How DO you like it?

During the Elizabethan era, women were not allowed to be on the stage. Acting was a crude career choice, and it was unthinkable that a woman could ever pursue such a thing.

All the female roles in Shakespeare’s plays were played by males, either adult men or even young boys whose voices had yet to deepen. While it is unclear whether or not Shakespeare plays made extensive use of props, costumes were made as elaborate as possible. A male playing a woman would be dressed in elaborate dresses and costumes reflecting the clothes of the era. Many boy actors would start as playing female roles while apprenticed in the theater company, and later switch over to male roles. It seems that with the cultural norm and the elaborate costuming, the theater was able to create a thorough illusion of an actual woman on stage.

As You Like It provides some interesting gender bending scenarios. In Rosalind’s final speech to the audience, she addresses the fact that a male actor is playing a female role (Rosalind) who then proceeds to pretend to be a boy (Ganymede) who then later pretends to be a girl for Orlando. The gender switching here does not happen just once, but thrice.

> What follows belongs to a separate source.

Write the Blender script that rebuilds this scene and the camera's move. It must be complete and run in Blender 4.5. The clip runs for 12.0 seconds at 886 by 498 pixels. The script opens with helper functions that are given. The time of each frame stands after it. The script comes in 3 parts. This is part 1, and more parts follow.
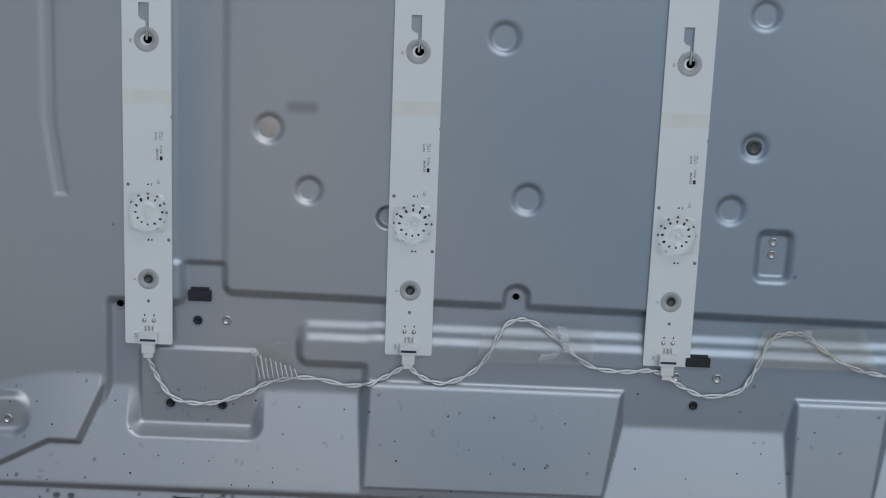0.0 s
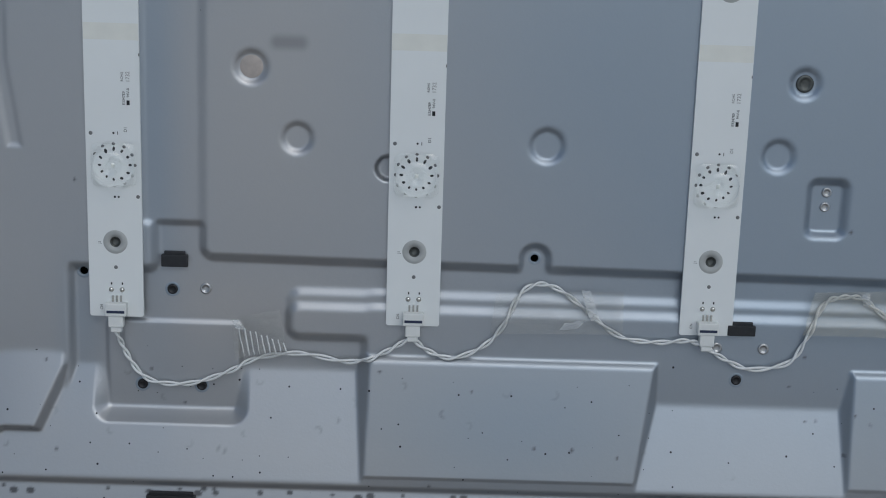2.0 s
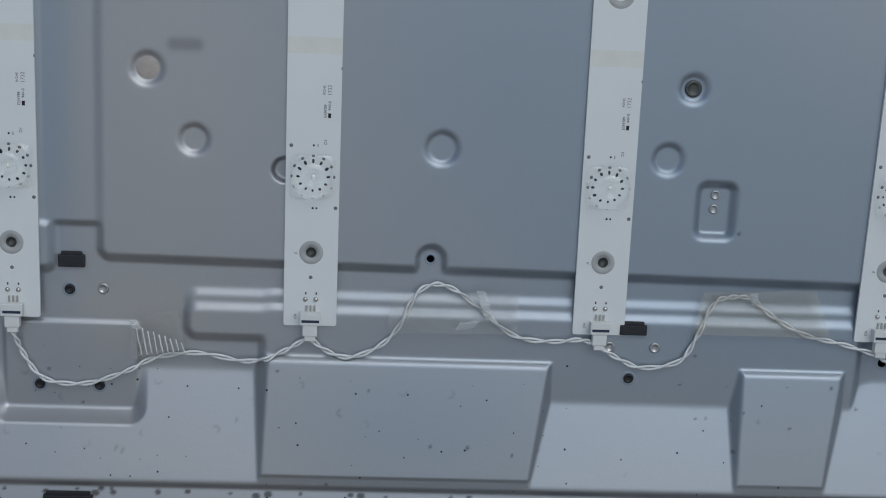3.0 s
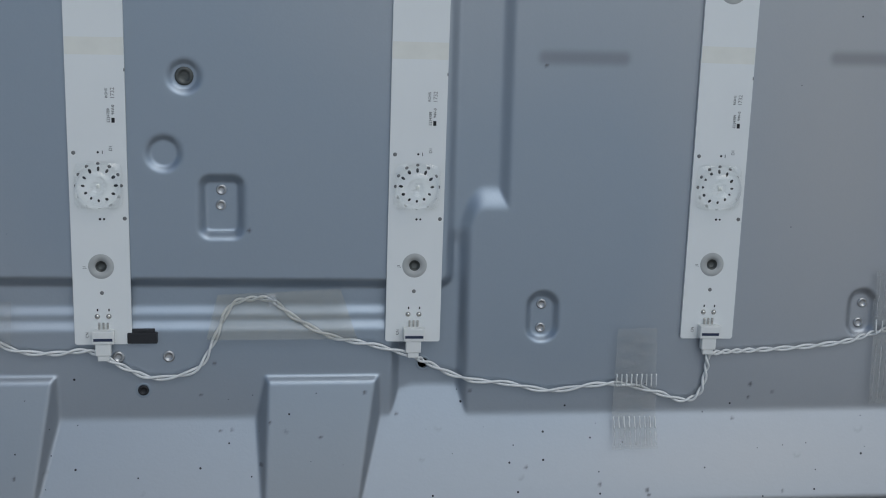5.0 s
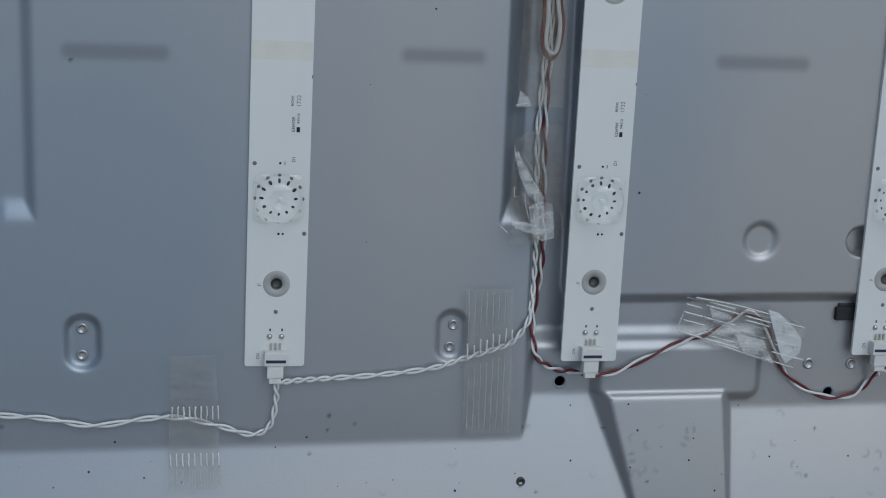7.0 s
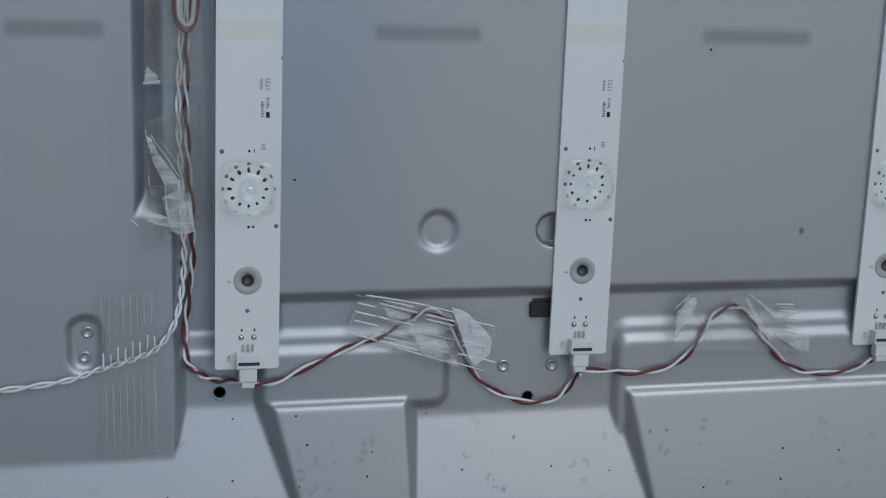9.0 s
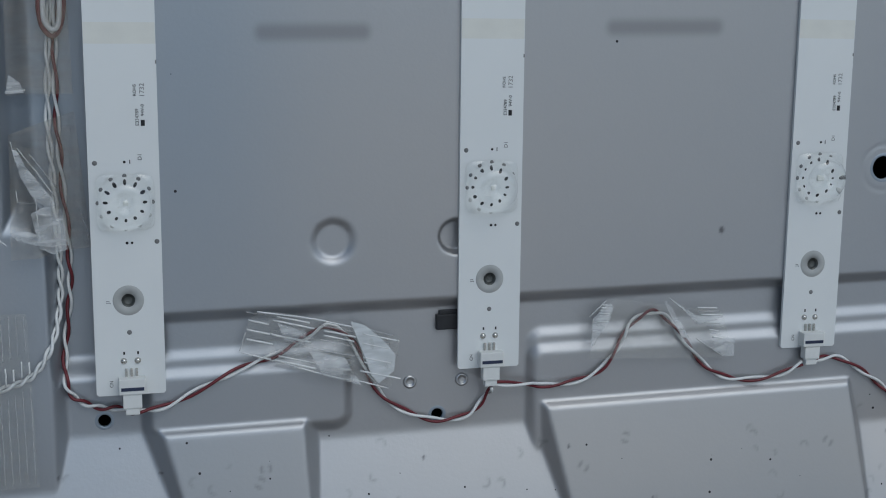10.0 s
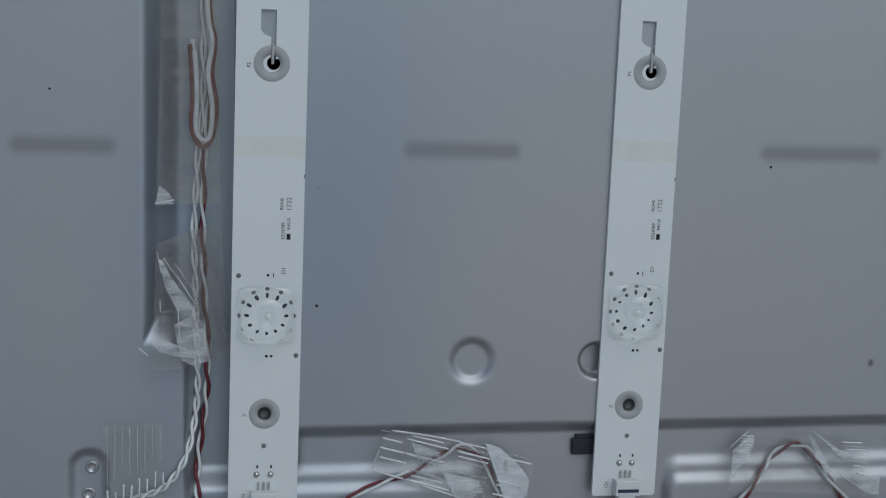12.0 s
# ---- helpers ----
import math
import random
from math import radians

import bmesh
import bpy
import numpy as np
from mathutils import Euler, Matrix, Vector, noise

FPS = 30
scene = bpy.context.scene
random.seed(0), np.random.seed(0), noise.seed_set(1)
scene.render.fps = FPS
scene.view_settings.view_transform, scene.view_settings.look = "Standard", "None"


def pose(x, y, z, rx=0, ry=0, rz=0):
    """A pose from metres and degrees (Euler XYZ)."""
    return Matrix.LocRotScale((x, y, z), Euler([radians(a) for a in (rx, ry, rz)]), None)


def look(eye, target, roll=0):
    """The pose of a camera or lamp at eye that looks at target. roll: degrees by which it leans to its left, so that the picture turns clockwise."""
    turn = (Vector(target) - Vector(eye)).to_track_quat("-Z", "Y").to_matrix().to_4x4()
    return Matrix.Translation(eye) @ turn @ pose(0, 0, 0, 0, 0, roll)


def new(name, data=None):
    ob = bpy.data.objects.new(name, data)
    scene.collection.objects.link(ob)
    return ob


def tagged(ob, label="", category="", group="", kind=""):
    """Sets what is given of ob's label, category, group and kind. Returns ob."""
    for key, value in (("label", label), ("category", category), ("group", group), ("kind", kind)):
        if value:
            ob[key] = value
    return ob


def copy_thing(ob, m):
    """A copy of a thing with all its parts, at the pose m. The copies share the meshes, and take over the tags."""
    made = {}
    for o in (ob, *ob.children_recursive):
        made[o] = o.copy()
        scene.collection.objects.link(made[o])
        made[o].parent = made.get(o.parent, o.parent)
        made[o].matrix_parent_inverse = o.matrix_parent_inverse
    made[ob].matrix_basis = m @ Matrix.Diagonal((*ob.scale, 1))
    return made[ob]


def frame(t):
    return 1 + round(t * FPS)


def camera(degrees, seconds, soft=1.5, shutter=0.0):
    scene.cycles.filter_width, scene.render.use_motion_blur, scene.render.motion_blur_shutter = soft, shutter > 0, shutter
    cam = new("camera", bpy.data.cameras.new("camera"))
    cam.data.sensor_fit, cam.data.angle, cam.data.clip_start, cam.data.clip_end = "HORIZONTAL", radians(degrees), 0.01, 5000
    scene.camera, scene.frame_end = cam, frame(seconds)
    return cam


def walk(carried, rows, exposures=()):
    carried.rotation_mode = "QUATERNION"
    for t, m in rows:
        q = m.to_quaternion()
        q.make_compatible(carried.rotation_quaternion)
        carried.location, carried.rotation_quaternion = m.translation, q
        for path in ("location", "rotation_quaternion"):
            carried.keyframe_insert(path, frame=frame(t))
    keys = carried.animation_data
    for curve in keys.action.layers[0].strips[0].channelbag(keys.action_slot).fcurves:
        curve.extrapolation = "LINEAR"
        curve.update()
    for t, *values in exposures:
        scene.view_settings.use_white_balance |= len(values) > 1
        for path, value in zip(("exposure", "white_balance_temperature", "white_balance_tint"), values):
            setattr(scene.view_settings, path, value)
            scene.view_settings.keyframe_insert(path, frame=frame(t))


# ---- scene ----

cam = camera(37.0, 12.0, soft=1.05)
PATH = [
    (0, (0.1190, -0.5450, 0.1391), (0.1278, 0.4313, -0.0773), 2.53),
    (0.5, (0.1215, -0.5236, 0.1248), (0.1386, 0.4501, -0.1021), 2.31),
    (1, (0.1126, -0.4953, 0.1222), (0.1150, 0.4785, -0.1049), 1.43),
    (1.5, (0.1129, -0.4849, 0.1074), (0.1218, 0.4912, -0.1097), 1.65),
    (2, (0.1130, -0.4818, 0.1083), (0.1301, 0.4942, -0.1087), 2.03),
    (2.5, (0.1100, -0.4871, 0.1115), (0.1541, 0.4899, -0.0970), 2.56),
    (2.7, (0.1132, -0.4890, 0.1107), (0.1737, 0.4856, -0.1047), 2.80),
    (4.3, (0.2463, -0.4804, 0.1108), (0.2990, 0.4958, -0.0997), 1.96),
    (4.5, (0.2539, -0.4786, 0.1007), (0.3312, 0.5009, -0.0852), 2.03),
    (5, (0.2880, -0.4681, 0.1028), (0.4024, 0.5046, -0.0990), 1.33),
    (5.5, (0.3289, -0.4556, 0.1000), (0.4726, 0.5147, -0.0944), 1.38),
    (6, (0.3637, -0.4475, 0.0976), (0.5393, 0.5218, -0.0744), 1.49),
    (6.5, (0.3895, -0.4391, 0.0980), (0.5646, 0.5258, -0.0978), 1.64),
    (7, (0.4186, -0.4334, 0.1028), (0.5994, 0.5291, -0.0998), 2.13),
    (7.5, (0.4471, -0.4238, 0.1043), (0.6358, 0.5344, -0.1106), 2.29),
    (7.7, (0.4609, -0.4228, 0.0977), (0.6527, 0.5391, -0.0970), 1.90),
    (9.3, (0.5289, -0.4012, 0.0886), (0.7733, 0.5500, -0.0999), 0.96),
    (9.5, (0.5366, -0.3967, 0.0911), (0.7886, 0.5501, -0.1090), 0.68),
    (10, (0.5487, -0.3909, 0.0817), (0.7935, 0.5629, -0.0922), -0.24),
    (10.5, (0.5550, -0.3911, 0.0813), (0.8042, 0.5634, -0.0826), -0.18),
    (11, (0.5574, -0.3846, 0.0777), (0.7744, 0.5821, -0.0580), -0.43),
    (11.5, (0.5531, -0.3813, 0.0750), (0.7310, 0.5949, -0.0488), -0.51),
    (12, (0.5348, -0.3763, 0.1028), (0.7164, 0.5968, -0.0387), 1.69),
]
walk(cam, [(t, look(eye, target, roll)) for t, eye, target, roll in PATH], exposures=[(0, 0.0, 5720, 4), (4.5, -0.02, 5720, 4), (9.5, -0.04, 5600, 3), (12, -0.14, 5600, 3)])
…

Despite the tradition of only male actors, the title of Shakespeare’s play challenges the viewer to think about what it means to have something “As You Like It.” Some critics found As You Like It to be one of Shakespeare’s less refined plays, more of a crowdpleaser made for entertainment. However, I find that the title of this play speaks volumes to Shakespeare’s mentality in addressing the audience. How scholarly or refined this play is seems to matter less than what the audience is able to glean from it. This play can be interpreted in a very wide variety of ways, or maybe not interpreted at all! Maybe you didn’t like the play at all, or perhaps you liked it a little too much. As a well-established playwright of his time, Shakespeare is able to afford this sassy retort to his critics; a play is not just to please the serious thespians and aristocracy, but to provide basic entertainment even for the lowliest peasants. I feel that in our modern era were individualistic expression is so highly embraced, As You Like It speaks to us as an audience most deeply. It sort of speaks to Shakespeare’s brilliance in creating plays with this universal and everlasting quality to them; hundreds of years later, and he’s still the theater mastermind we all know him for. While the play itself addresses social issues regarding class and primogeniture, the title gives a grander message about “you doing you.” The second sons and females of this play are expected to do their duty, yet they reject it and decide to do what they want. However, it calls into question exactly how free are we to do what we truly want to do? While the play ends happily in the forest with everything working out perfectly (the couples in love get married, the reversals in fortune are returned, transgressions are forgiven), it’s hard to take see how it can translate to reality. After all, you might as well take it as you like it.